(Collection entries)
--- start ---

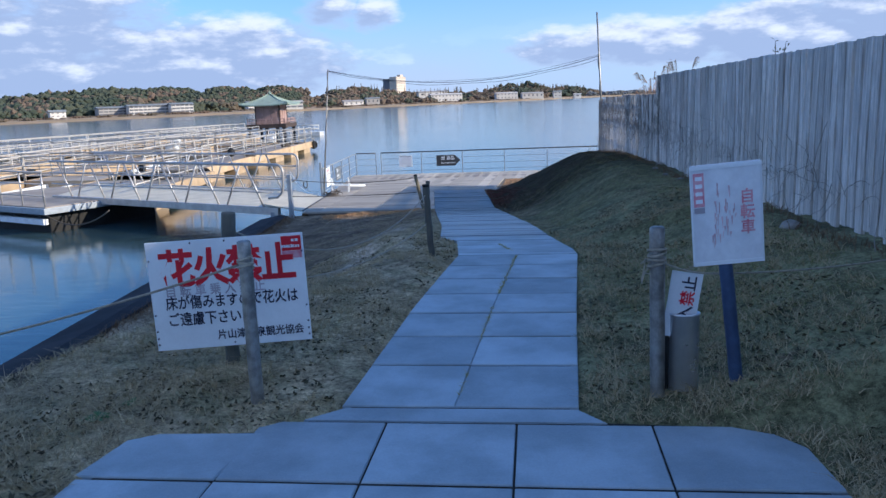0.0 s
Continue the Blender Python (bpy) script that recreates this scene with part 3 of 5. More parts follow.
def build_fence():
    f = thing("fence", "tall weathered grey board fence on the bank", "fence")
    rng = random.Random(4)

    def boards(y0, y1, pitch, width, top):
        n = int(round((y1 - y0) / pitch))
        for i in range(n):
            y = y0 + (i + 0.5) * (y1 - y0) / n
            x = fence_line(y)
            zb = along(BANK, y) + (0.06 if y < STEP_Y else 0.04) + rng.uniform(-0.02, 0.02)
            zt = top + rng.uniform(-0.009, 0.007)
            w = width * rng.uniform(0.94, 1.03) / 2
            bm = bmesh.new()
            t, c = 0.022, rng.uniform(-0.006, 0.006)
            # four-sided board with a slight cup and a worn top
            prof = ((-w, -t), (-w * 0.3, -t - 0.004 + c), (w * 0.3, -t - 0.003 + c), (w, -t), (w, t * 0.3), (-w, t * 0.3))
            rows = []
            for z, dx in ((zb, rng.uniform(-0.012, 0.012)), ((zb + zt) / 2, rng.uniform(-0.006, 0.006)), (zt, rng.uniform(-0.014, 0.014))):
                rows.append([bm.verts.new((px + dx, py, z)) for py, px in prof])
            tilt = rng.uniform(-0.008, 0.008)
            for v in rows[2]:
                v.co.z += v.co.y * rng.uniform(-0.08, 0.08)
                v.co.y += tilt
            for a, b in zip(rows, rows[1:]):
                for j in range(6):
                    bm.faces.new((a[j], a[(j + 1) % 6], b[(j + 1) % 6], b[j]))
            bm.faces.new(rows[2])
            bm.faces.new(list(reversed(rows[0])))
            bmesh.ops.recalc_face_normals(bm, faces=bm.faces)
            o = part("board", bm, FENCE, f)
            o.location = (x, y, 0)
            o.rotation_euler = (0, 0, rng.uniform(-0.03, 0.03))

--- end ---
--- start ---

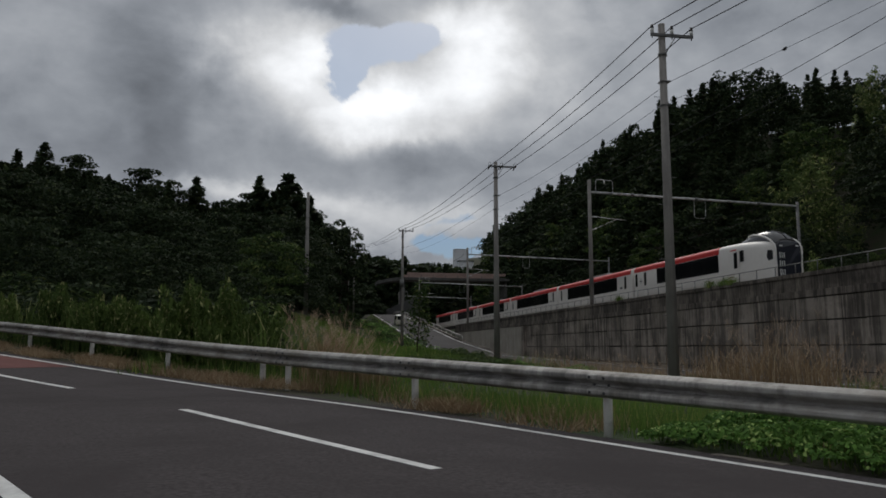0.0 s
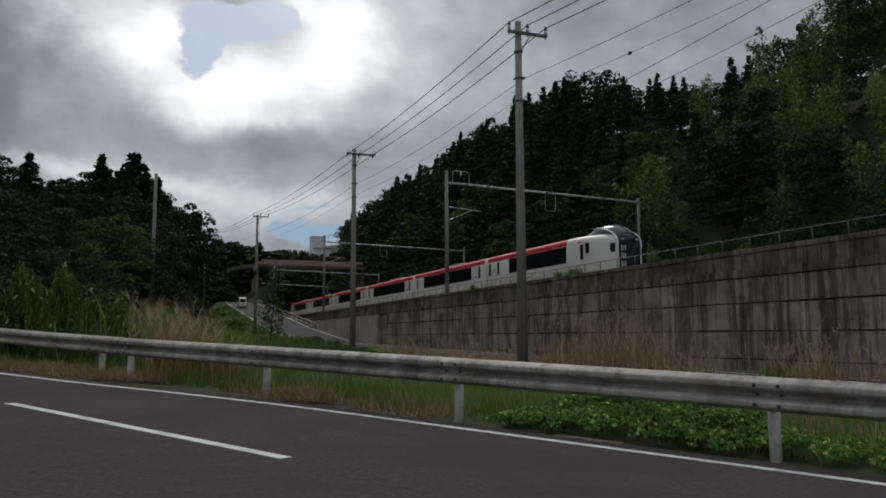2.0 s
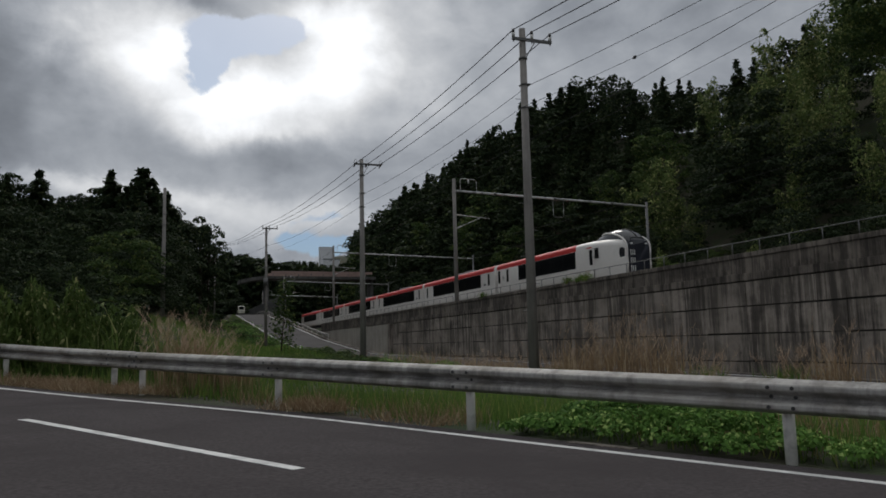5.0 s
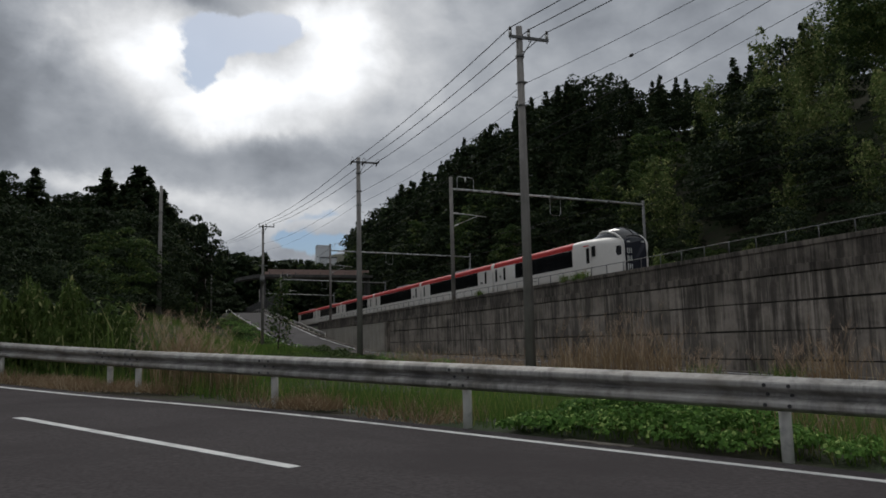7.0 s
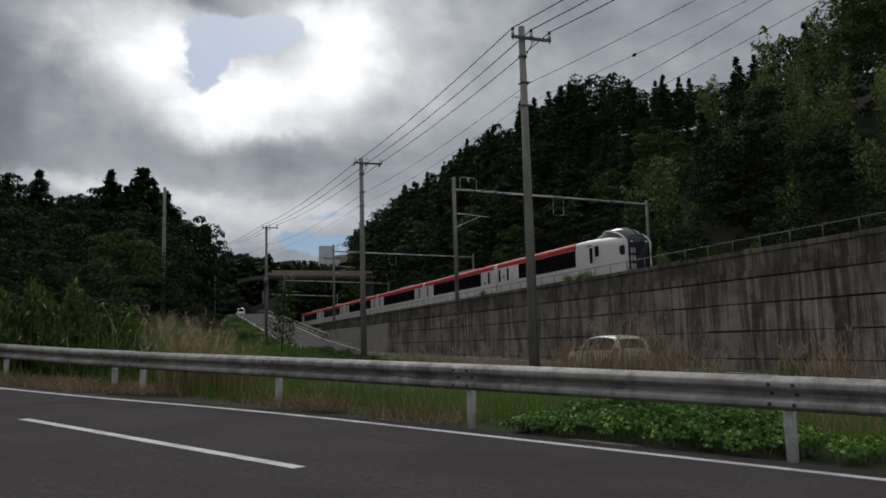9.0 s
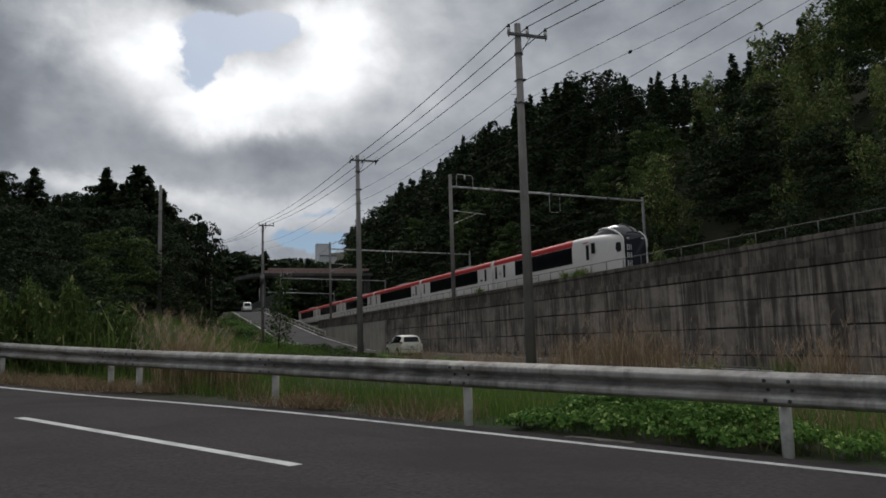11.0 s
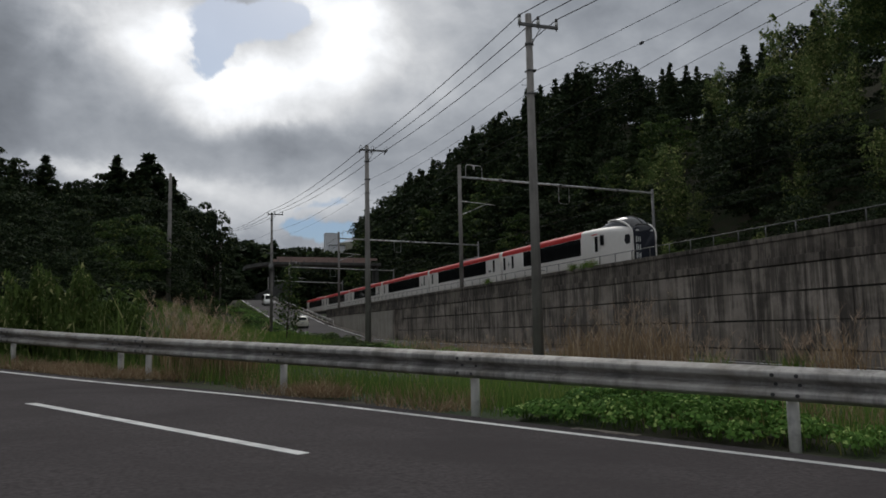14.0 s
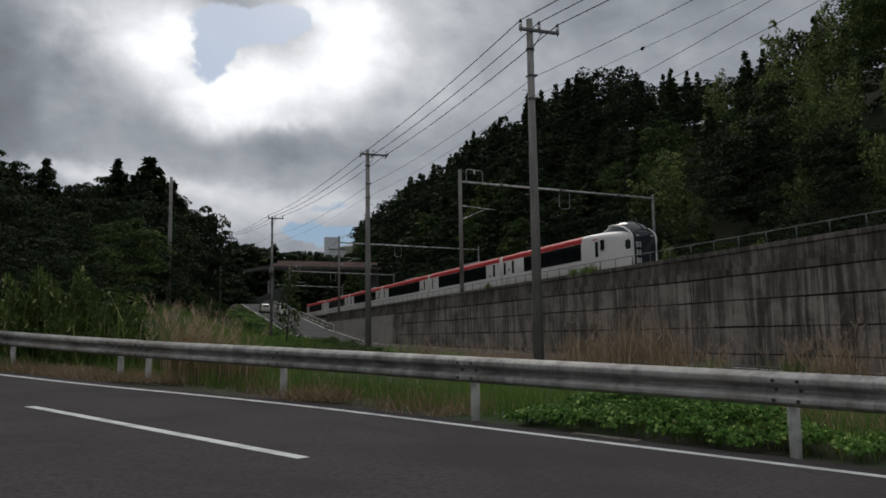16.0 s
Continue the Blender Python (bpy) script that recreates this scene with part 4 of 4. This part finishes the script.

--- end ---

**Exercise objective**.
Search the data above for lines holding "Python" and copy each of them.

**Exercise solution**.
Continue the Blender Python (bpy) script that recreates this scene with part 3 of 5. More parts follow.
Continue the Blender Python (bpy) script that recreates this scene with part 4 of 4. This part finishes the script.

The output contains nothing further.